## Task prompt
Repeat exactly and only the lines from the line containing "More parts follow." through the line containing "1.0, 1.3), Specular_IOR_Level=0.1)", both included.

## Begin Listed entries

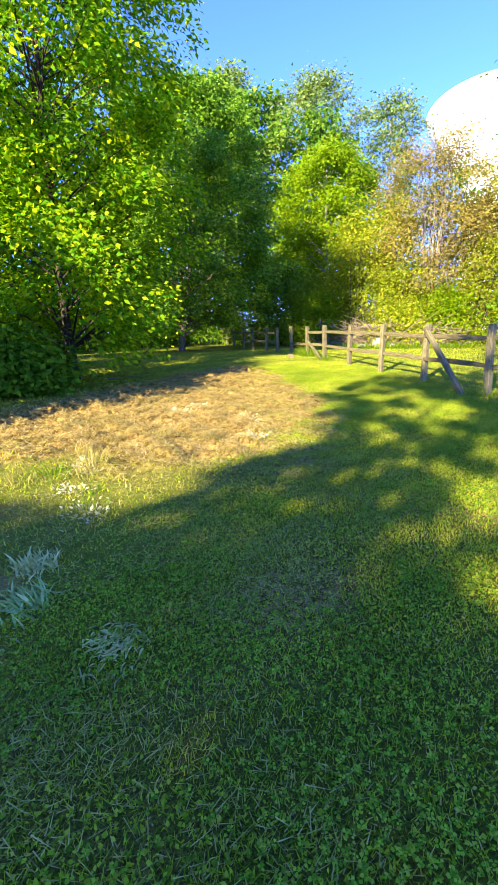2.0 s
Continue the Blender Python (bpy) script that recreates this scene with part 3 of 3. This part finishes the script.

## End Listed entries
## Begin Listed entries

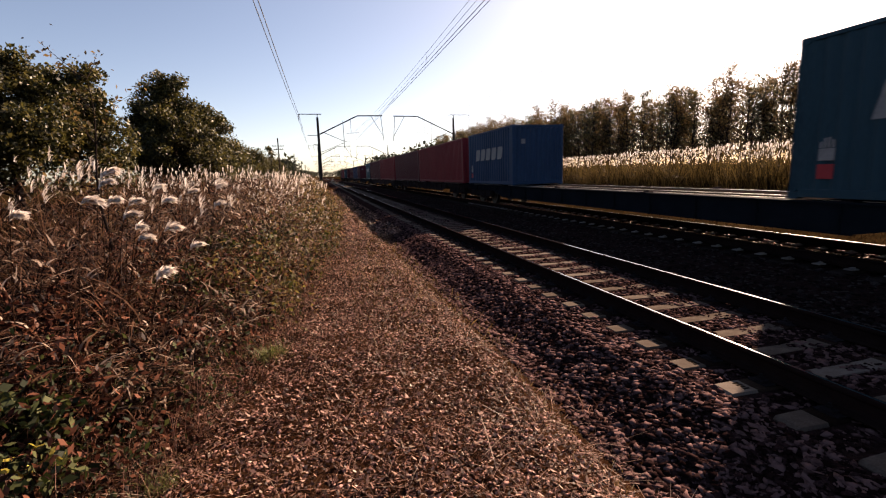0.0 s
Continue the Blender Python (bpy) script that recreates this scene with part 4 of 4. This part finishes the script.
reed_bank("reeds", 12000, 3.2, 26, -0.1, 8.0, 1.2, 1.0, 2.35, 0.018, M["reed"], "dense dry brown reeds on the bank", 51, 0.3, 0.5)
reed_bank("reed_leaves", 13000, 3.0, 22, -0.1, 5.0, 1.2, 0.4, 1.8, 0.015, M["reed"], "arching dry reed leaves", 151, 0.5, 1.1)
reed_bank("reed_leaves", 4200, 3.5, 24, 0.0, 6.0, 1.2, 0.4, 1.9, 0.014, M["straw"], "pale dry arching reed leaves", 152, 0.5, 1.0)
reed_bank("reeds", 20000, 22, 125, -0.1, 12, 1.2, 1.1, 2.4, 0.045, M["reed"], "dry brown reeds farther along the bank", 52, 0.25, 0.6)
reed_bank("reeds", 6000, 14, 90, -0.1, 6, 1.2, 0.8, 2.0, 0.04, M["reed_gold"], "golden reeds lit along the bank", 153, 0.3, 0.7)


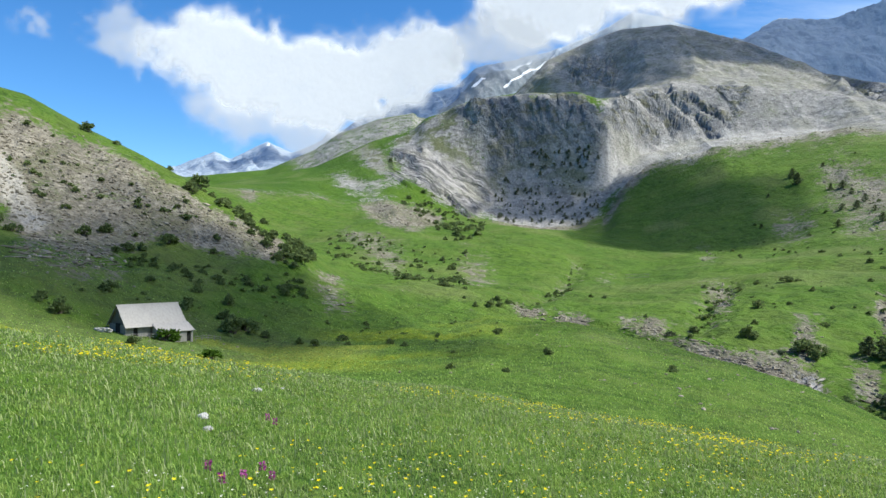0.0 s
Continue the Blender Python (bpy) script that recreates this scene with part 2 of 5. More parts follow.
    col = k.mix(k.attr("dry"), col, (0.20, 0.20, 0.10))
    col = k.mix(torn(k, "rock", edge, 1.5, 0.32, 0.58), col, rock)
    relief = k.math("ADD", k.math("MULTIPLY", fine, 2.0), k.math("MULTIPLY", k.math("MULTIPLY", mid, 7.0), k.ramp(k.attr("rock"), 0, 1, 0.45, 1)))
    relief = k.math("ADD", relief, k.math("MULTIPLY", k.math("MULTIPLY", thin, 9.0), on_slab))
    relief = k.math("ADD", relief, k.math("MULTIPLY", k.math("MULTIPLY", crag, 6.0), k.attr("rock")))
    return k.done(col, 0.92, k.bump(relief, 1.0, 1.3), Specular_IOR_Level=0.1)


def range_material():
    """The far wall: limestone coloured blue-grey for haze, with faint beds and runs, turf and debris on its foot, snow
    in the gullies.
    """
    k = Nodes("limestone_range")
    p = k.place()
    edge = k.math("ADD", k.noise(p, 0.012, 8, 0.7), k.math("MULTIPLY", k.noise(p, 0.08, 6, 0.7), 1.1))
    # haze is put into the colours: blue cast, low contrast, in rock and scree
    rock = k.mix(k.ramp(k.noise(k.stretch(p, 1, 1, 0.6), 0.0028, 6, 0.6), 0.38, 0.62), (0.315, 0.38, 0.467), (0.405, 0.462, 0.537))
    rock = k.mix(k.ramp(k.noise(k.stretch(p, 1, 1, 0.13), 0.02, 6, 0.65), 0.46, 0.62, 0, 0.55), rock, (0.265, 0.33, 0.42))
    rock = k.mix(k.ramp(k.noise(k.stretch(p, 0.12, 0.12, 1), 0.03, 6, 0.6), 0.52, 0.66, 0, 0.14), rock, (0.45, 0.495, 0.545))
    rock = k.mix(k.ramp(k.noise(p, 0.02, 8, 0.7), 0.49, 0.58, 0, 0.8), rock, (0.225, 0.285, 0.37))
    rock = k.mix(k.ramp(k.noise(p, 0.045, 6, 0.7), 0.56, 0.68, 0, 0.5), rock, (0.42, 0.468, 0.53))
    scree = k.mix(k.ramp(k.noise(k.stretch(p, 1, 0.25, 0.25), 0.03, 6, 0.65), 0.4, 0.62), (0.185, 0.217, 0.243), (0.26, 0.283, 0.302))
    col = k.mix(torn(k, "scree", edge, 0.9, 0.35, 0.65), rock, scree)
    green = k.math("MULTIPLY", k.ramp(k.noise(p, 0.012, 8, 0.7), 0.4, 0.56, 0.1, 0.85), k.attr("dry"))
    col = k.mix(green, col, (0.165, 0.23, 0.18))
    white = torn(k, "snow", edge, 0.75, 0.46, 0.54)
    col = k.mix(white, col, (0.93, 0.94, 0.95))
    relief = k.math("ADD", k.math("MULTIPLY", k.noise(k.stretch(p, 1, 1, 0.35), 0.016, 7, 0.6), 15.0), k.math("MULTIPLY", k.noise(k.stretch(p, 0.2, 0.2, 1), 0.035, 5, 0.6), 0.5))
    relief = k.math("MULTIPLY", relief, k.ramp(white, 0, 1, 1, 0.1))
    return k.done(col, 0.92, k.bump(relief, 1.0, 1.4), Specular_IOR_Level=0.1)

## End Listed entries

## Result of the task
Continue the Blender Python (bpy) script that recreates this scene with part 2 of 5. More parts follow.
    col = k.mix(k.attr("dry"), col, (0.20, 0.20, 0.10))
    col = k.mix(torn(k, "rock", edge, 1.5, 0.32, 0.58), col, rock)
    relief = k.math("ADD", k.math("MULTIPLY", fine, 2.0), k.math("MULTIPLY", k.math("MULTIPLY", mid, 7.0), k.ramp(k.attr("rock"), 0, 1, 0.45, 1)))
    relief = k.math("ADD", relief, k.math("MULTIPLY", k.math("MULTIPLY", thin, 9.0), on_slab))
    relief = k.math("ADD", relief, k.math("MULTIPLY", k.math("MULTIPLY", crag, 6.0), k.attr("rock")))
    return k.done(col, 0.92, k.bump(relief, 1.0, 1.3), Specular_IOR_Level=0.1)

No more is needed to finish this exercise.